Allow Me To Change Your Mind: Easter’s Captivating Culture


John Huber, Reporter

April is now in full swing, bringing showers to help those May flowers bloom next month. One holiday is celebrated completely differently by many, depending on the religion they follow. Easter is celebrated between late March and late April and, some years, has been celebrated on April Fool’s Day.

There are some traditions many find bizarre and feel like two separate things. My focus here will be on the origins of the conventional side of Easter because it has connections that many don’t see. Let’s dive right in.

Let’s start with the name of the holiday itself which comes from St. Bede, the Venerable, the sixth-century author of “Ecclesiastical History of the English People.” That says the English word for Easter comes from Eostre, or Eostrae, the Anglo-Saxon goddess of spring and fertility.

Other historians maintain  “Easter” derives from in albis, a Latin phrase plural for alba, or “dawn,” that became eostarum in Old High German, a precursor to the English language of today. Manufacturing its first Easter egg in 1875, British chocolate company Cadbury sponsors an annual Easter egg hunt in over 250 National Trust locations in the United Kingdom.

The tradition of Easter eggs is believed to represent fertility and birth in certain pagan traditions that pre-date Christianity.
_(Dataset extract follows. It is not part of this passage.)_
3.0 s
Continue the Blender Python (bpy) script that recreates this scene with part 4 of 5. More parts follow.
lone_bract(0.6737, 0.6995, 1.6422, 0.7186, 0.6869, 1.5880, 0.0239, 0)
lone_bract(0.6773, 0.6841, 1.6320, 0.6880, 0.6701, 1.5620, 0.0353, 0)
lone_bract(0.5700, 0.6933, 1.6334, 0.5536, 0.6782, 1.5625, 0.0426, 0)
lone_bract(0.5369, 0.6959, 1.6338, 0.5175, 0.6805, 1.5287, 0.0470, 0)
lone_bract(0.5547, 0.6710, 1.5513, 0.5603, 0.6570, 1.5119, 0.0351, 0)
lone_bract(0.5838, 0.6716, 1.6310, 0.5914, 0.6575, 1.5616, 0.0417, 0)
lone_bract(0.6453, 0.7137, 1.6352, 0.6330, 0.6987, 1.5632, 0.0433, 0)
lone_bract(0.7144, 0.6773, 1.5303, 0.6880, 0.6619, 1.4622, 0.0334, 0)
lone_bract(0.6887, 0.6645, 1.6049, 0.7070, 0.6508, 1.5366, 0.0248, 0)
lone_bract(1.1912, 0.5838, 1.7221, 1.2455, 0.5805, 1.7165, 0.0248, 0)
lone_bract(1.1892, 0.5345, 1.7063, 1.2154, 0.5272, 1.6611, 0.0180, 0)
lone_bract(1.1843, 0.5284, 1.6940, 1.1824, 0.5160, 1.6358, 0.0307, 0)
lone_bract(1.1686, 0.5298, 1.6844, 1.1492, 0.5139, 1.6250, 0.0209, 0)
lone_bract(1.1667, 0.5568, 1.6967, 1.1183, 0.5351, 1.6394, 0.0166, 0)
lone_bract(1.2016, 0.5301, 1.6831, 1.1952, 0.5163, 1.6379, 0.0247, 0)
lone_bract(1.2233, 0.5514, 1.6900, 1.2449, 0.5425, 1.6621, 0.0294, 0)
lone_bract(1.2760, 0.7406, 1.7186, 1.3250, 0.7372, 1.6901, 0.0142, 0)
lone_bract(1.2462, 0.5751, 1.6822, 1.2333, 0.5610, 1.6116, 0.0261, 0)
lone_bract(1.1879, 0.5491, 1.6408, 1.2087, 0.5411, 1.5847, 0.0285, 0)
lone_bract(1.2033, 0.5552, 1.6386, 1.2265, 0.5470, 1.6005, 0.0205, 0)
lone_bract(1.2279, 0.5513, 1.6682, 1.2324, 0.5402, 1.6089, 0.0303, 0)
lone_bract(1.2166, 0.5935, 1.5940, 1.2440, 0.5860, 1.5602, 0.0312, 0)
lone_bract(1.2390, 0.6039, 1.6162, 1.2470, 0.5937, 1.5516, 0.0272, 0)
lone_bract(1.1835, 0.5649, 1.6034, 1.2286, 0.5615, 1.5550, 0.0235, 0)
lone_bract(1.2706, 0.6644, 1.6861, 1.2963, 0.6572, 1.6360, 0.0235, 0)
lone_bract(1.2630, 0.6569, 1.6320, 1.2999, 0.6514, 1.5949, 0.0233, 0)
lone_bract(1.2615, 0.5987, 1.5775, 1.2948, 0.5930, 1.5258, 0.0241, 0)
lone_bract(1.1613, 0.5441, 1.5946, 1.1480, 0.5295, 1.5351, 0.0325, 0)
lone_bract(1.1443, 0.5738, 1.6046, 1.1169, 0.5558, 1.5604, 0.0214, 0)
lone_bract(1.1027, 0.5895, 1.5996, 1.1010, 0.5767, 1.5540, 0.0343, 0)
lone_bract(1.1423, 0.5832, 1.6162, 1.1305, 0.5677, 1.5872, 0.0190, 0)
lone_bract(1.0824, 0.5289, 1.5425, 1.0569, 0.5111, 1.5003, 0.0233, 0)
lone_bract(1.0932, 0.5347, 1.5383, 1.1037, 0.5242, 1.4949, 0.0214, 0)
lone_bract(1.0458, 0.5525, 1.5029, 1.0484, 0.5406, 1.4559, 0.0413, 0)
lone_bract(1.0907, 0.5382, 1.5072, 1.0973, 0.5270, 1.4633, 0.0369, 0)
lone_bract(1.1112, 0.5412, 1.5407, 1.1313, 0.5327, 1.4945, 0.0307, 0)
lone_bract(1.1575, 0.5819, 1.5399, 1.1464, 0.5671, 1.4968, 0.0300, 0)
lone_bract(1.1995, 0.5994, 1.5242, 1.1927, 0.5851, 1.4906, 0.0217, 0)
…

Egg decorating may have become part of the Easter celebration in a nod to the religious significance of the holiday. In the religious aspect, they are traditionally painted red.

Also big on Easter are chocolate and jellybeans, as most people have abstained from sweets for Lent prior to the holiday. On Easter Monday, the president of the United States holds an Easter egg roll on the White House lawn for young children, a tradition that traces back to Dolly Madison, wife of the country’s fourth president.
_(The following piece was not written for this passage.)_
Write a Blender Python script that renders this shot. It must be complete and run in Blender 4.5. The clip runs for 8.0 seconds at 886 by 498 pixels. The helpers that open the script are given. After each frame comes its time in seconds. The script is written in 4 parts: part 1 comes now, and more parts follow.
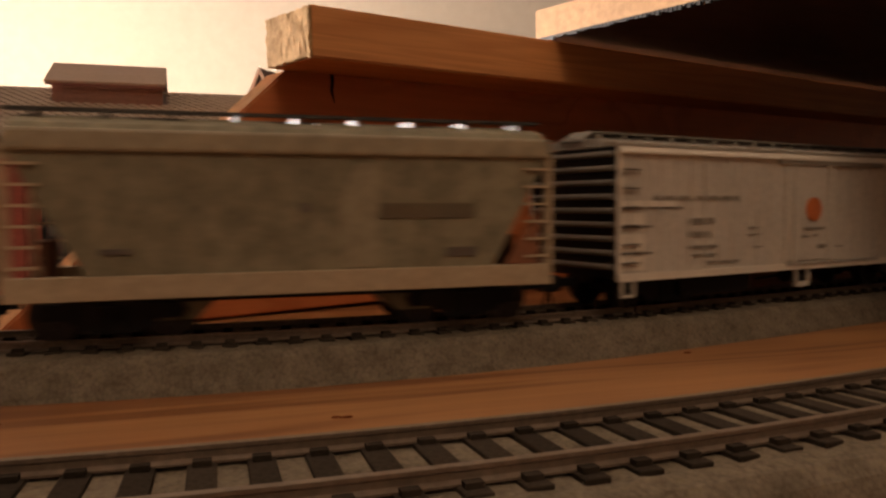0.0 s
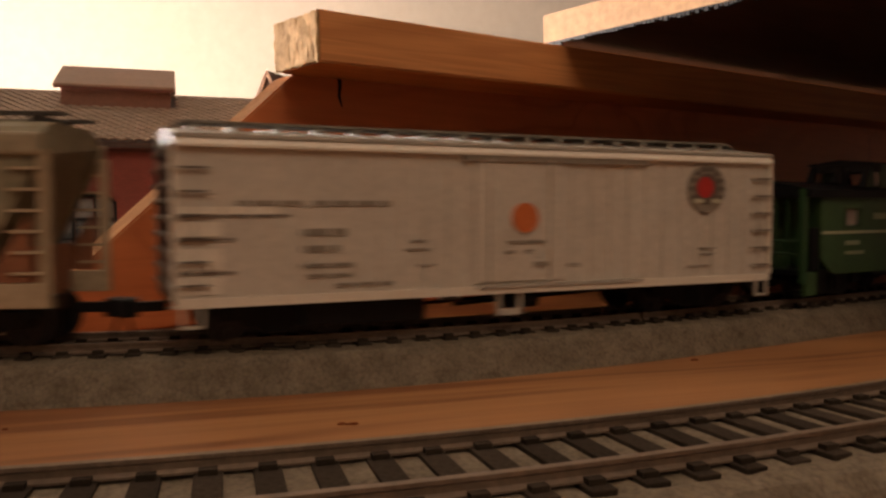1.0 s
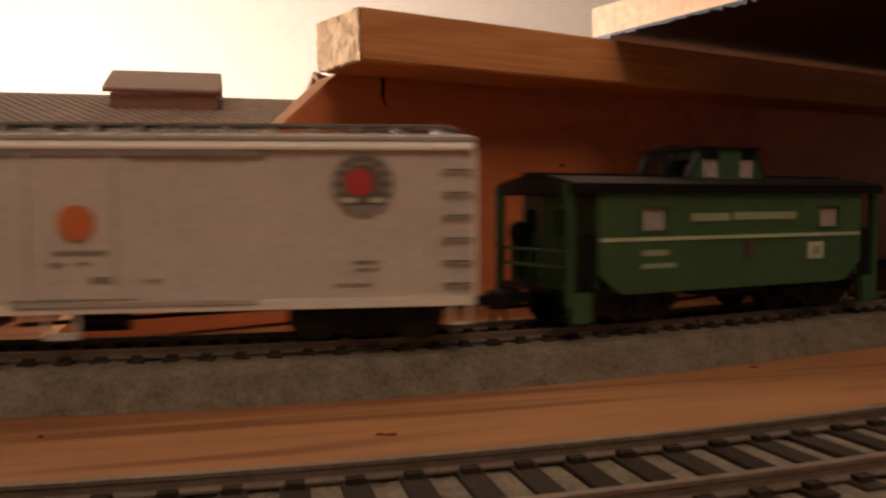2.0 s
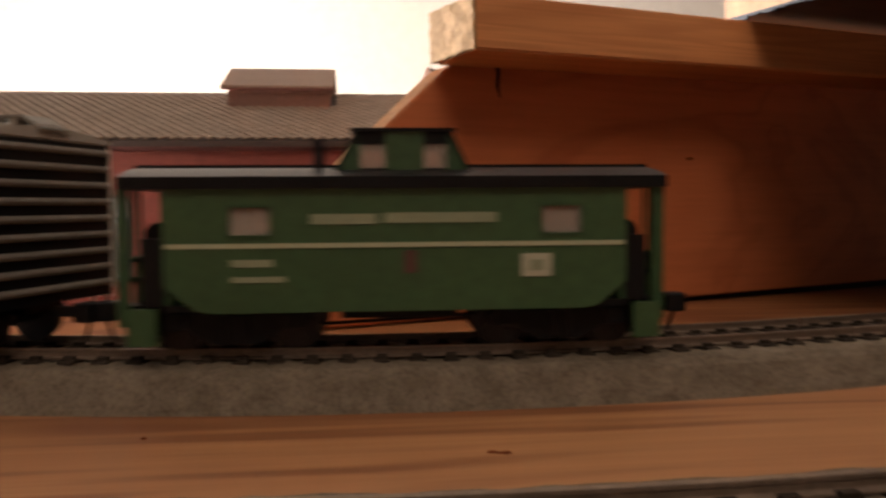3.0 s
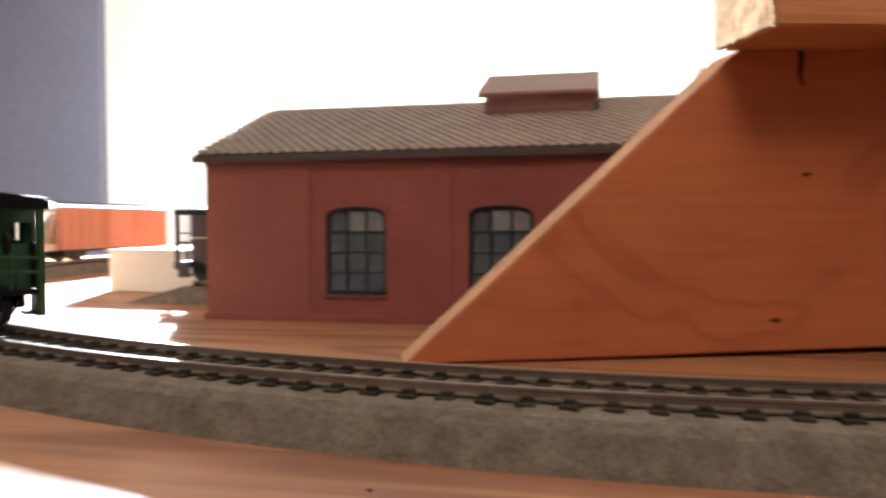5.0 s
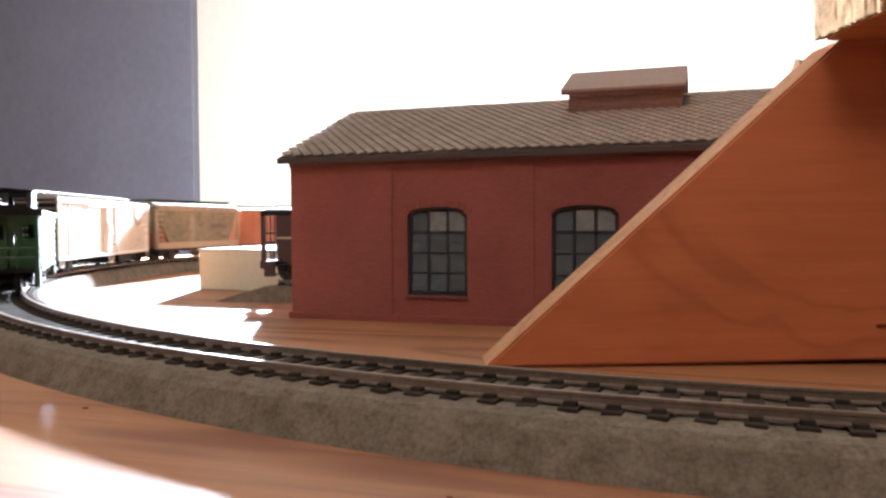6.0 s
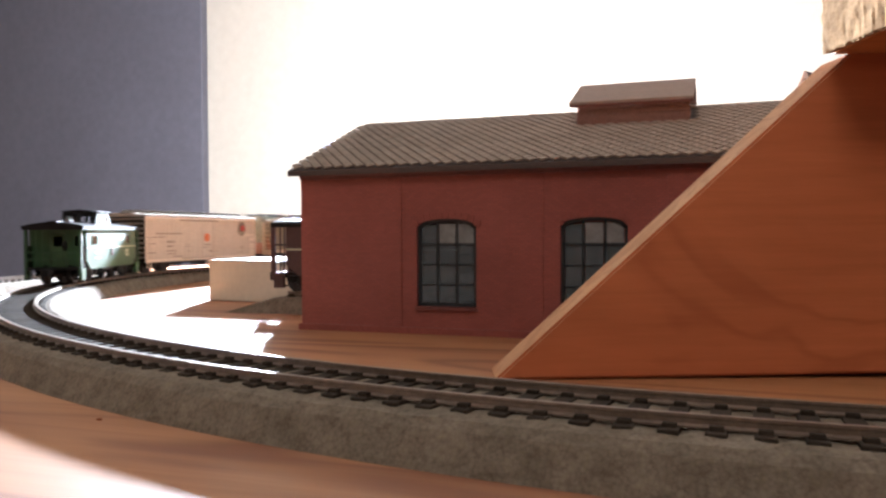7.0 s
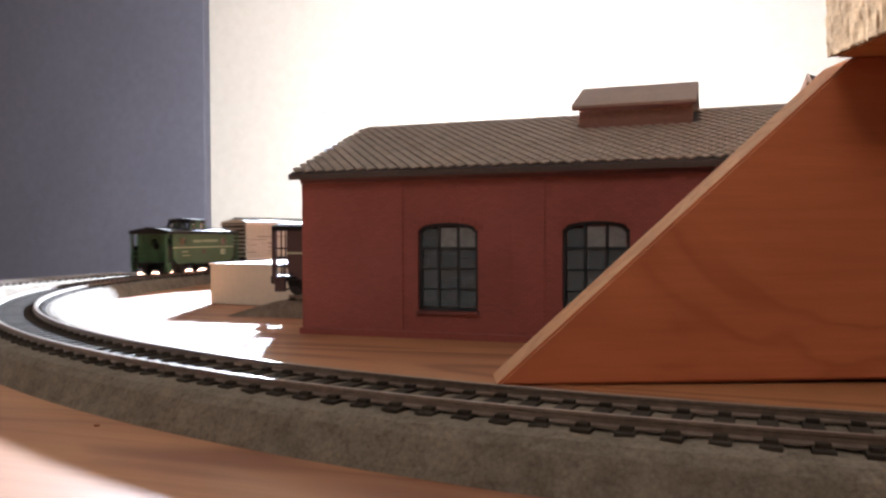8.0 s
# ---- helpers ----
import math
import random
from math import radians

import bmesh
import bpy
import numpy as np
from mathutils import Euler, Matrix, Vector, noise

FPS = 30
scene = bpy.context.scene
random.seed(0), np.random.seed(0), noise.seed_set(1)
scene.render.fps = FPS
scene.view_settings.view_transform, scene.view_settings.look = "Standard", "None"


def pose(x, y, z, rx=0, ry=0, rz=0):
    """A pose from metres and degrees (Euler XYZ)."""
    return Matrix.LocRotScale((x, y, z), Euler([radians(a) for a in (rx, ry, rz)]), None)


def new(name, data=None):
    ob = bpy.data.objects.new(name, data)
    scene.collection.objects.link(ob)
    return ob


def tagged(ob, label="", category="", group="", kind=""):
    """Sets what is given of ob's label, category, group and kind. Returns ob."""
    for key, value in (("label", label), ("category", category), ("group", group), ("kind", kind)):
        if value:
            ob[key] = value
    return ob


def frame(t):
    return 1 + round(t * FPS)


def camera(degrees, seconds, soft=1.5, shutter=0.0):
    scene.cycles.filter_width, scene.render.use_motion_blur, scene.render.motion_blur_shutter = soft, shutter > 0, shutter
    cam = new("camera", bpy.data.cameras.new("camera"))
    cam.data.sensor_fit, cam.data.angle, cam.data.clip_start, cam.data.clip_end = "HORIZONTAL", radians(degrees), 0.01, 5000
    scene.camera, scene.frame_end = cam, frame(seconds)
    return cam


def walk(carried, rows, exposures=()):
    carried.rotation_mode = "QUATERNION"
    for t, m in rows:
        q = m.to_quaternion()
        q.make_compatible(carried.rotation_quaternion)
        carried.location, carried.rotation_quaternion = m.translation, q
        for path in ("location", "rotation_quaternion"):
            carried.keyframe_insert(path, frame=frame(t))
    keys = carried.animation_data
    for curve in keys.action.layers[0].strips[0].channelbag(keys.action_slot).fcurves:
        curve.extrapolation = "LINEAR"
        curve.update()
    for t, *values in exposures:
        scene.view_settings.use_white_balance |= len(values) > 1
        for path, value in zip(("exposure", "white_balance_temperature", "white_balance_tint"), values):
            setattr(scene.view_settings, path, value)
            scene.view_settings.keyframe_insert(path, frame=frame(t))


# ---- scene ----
# A model railway on a wooden table, filmed from the table top. Metres, z = 0 is the table.
cam = camera(58.8, 8.0, soft=2.5, shutter=0.8)
# seconds, place, yaw, pitch, roll of the hand-held camera
ROWS = [
    (0, 0.0003, 0.0024, 0.0389, -18.17, -3.13, 0.22),
    (0.5, 0.0003, 0.0021, 0.0399, -17.94, -3.38, 0.22),
    (1, 0.0003, 0.0026, 0.0398, -17.69, -2.97, -0.03),
    (1.5, 0.0018, 0.0048, 0.0401, -16.47, -2.86, 0.14),
    (3, 0.0056, 0.0213, 0.0397, -5.86, -3.12, 0.39),
    (3.5, 0.0055, 0.0299, 0.0392, -0.47, -2.89, 0.27),
    (4, 0.0060, 0.0355, 0.0388, 3.25, -2.78, 0.34),
    (4.5, 0.0050, 0.0410, 0.0384, 6.01, -2.20, 0.17),
    (5, 0.0032, 0.0516, 0.0387, 12.75, -1.85, 0.23),
    (6.5, 0.0023, 0.0547, 0.0393, 19.02, -1.76, 0.37),
    (7, 0.0022, 0.0531, 0.0397, 19.23, -1.12, 0.32),
    (7.5, 0.0015, 0.0534, 0.0394, 19.23, -0.94, 0.16),
    (8, 0.0020, 0.0546, 0.0401, 19.38, -0.91, 0.29),
]
EXPOSURES = [(0.0, 0.32, 7300, 20), (1.5, 0.54, 6800, 20), (3.0, 0.70, 6000, 15), (4.0, 1.06, 5450, 11), (5.0, 1.28, 5250, 9), (6.5, 1.04, 5150, 9), (8.0, 0.74, 5100, 9)]
walk(cam, [(t, pose(x, y, z, 90 + pitch, roll, yaw)) for t, x, y, z, yaw, pitch, roll in ROWS], EXPOSURES)

# ---- light -----------------------------------------------------------------
CX, CY, R18, R22 = 0.023, 0.650, 0.457, 0.559      # the two concentric track circles
RAIL_TOP = 0.0105
BEND, R_EASY = 12.0, 3.0      # past this angle the inner track runs on almost straight
EASY = (CX - (R_EASY - R18) * math.sin(radians(BEND)), CY + (R_EASY - R18) * math.cos(radians(BEND)))
world = bpy.data.worlds.new("room_air")
scene.world = world
world.use_nodes = True
world.node_tree.nodes["Background"].inputs[0].default_value = (1.0, 0.8, 0.62, 1)
world.node_tree.nodes["Background"].inputs[1].default_value = 0.01
BULB = (-0.565, 1.145, 0.212)
BULB_GLOW = 20500.0
# strength of an unseen lamp added to light the fronts
FILL_LIGHT = 3.1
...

The origins of the Easter Bunny are unclear at best, while some historians believe it arrived in America with German immigrants in the 1700s. Rabbits are, in many cultures, known as enthusiastic procreators, so the arrival of baby bunnies in springtime meadows became associated with birth and renewal. However, it’s not just the rabbit that has had the Easter spotlight as foxes, cranes and storks were sometimes named as mystical creatures. In Australia, an Easter Bilby is used in place of the rabbits since it is considered a pest in the country.

These non-religious traditions and their respective origins were banned by Quakers for being too pagan; however, the religious aspect is included in their Easter celebrations.

So Allow Me To Change Your Mind

Easter is a holiday of which I have no strong opinion. There is something that must be addressed, though. Sometimes it feel the modern traditions of Easter are seen as kid stuff while the more religious aspect of the holiday is considered the refined and adult way to celebrate. However, I can’t say this happens for all people as some of the religious stuff of the holiday comes from mainly that aspect and I don’t know if those who follow other religions feel anything like I do. But, celebrate it the way you want.

If you want Easter to be a day about religion, that’s fine, but if you want it to be a day about the renewal of life and spring, that’s fine, as well. Easter can be celebrated both ways.

Another aspect I have an opinion about is the date of Easter which has been sporadic and can potentially cause major confusion of the holiday’s appearance. Sometimes, it’s in the same month as St. Patrick’s Day, bringing March to a theme month; sometimes it’s celebrated in mid to late April, giving the weather a chance to offer a warm and sunny feeling and, some years, it can be on April Fool’s Day which makes it conflicting (and possibly chaotic, given the right prank) when a day of practical jokes falls on the same day as a serious religious milestone.

The celebration of Easter is sporadic as to when it is held and has a different feel every year, but it also takes a big risk when it falls on the same day as an unfortunate holiday. And that is no joke.